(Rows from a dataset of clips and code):
══════════
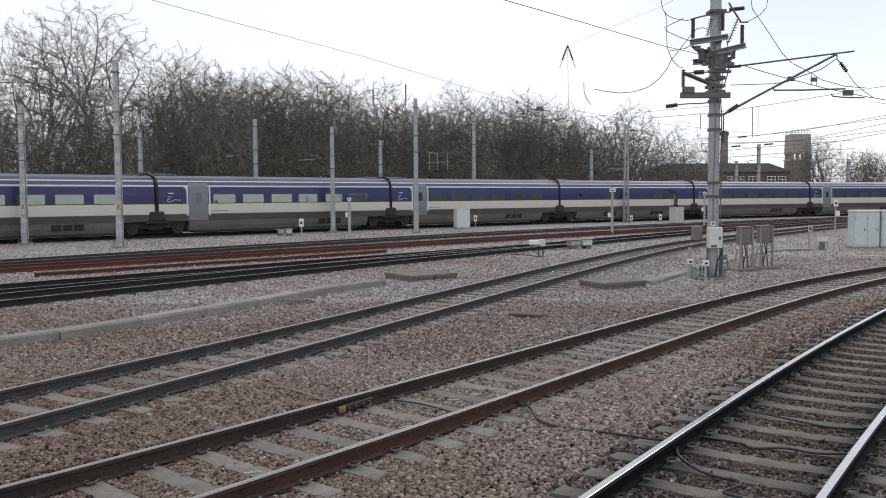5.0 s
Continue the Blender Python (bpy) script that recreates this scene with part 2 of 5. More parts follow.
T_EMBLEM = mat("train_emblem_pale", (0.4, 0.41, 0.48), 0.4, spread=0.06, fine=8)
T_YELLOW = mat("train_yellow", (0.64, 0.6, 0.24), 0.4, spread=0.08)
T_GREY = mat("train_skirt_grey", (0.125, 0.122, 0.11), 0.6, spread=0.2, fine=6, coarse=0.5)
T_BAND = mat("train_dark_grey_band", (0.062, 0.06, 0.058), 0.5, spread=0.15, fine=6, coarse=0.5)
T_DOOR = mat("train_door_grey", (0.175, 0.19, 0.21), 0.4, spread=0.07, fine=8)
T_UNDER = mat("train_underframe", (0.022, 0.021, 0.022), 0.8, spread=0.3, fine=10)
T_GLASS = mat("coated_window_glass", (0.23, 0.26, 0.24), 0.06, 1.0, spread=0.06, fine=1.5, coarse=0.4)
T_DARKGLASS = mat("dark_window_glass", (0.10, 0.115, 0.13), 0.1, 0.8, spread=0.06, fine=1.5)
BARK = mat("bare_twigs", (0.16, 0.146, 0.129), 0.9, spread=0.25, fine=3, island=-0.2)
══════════
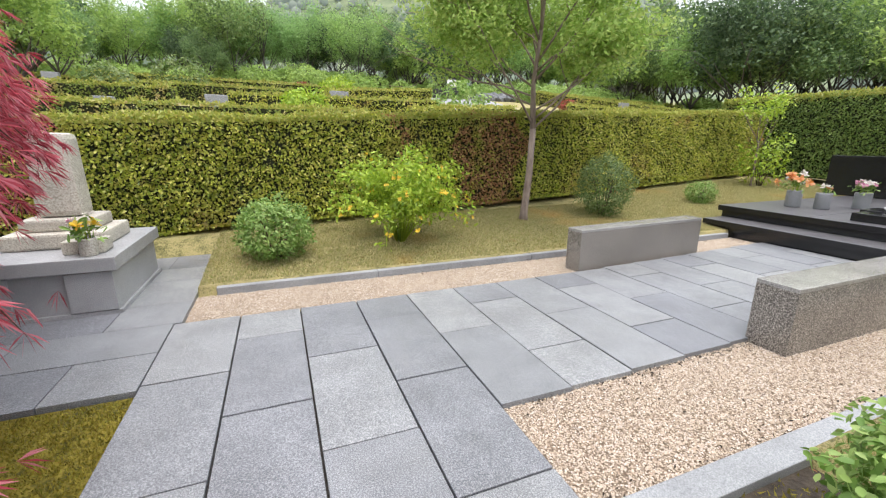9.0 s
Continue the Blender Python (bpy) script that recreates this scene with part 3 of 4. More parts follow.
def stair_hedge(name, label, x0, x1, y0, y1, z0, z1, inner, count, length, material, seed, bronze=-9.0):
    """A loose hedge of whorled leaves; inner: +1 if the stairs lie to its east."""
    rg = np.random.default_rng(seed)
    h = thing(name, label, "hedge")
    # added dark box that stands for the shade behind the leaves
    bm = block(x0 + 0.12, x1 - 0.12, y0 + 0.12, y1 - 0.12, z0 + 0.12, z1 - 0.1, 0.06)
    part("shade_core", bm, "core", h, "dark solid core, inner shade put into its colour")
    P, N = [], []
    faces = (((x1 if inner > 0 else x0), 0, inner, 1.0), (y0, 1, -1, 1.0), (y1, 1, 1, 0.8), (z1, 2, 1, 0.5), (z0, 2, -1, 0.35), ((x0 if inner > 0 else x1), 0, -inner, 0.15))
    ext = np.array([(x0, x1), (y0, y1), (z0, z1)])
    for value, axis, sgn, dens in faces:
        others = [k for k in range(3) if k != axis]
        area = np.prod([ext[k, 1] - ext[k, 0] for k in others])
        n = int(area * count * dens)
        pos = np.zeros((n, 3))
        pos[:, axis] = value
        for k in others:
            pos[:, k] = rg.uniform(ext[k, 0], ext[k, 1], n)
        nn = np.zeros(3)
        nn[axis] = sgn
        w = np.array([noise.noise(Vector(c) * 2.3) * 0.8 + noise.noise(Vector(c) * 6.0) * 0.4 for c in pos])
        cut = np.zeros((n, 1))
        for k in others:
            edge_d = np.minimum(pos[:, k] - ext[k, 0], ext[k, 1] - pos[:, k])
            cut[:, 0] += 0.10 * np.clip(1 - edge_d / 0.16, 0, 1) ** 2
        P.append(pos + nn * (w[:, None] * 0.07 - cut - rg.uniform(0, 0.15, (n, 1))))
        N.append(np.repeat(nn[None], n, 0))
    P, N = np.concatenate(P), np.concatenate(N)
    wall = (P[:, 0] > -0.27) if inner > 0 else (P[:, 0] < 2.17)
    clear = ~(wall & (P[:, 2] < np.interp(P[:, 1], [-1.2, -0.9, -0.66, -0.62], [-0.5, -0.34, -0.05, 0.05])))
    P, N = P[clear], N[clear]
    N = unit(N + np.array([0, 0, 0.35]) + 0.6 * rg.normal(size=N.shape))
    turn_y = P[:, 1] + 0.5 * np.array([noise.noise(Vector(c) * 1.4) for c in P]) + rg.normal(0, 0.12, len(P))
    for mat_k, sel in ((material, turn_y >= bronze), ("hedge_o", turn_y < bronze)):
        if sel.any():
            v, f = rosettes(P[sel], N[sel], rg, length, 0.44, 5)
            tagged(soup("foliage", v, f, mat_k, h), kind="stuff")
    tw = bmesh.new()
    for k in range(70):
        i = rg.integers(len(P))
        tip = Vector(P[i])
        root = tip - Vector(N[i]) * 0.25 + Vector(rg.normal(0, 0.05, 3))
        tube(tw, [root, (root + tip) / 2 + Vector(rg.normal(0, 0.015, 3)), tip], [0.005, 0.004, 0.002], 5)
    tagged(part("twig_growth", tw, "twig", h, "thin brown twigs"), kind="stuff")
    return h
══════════
(What to work on): Using the entries above, give again exactly the lines from the line holding "5. More parts follow." through the line holding "spread=0.25, fine=3, island=-0.2)". Include both end lines and nothing else.

(Task output):
Continue the Blender Python (bpy) script that recreates this scene with part 2 of 5. More parts follow.
T_EMBLEM = mat("train_emblem_pale", (0.4, 0.41, 0.48), 0.4, spread=0.06, fine=8)
T_YELLOW = mat("train_yellow", (0.64, 0.6, 0.24), 0.4, spread=0.08)
T_GREY = mat("train_skirt_grey", (0.125, 0.122, 0.11), 0.6, spread=0.2, fine=6, coarse=0.5)
T_BAND = mat("train_dark_grey_band", (0.062, 0.06, 0.058), 0.5, spread=0.15, fine=6, coarse=0.5)
T_DOOR = mat("train_door_grey", (0.175, 0.19, 0.21), 0.4, spread=0.07, fine=8)
T_UNDER = mat("train_underframe", (0.022, 0.021, 0.022), 0.8, spread=0.3, fine=10)
T_GLASS = mat("coated_window_glass", (0.23, 0.26, 0.24), 0.06, 1.0, spread=0.06, fine=1.5, coarse=0.4)
T_DARKGLASS = mat("dark_window_glass", (0.10, 0.115, 0.13), 0.1, 0.8, spread=0.06, fine=1.5)
BARK = mat("bare_twigs", (0.16, 0.146, 0.129), 0.9, spread=0.25, fine=3, island=-0.2)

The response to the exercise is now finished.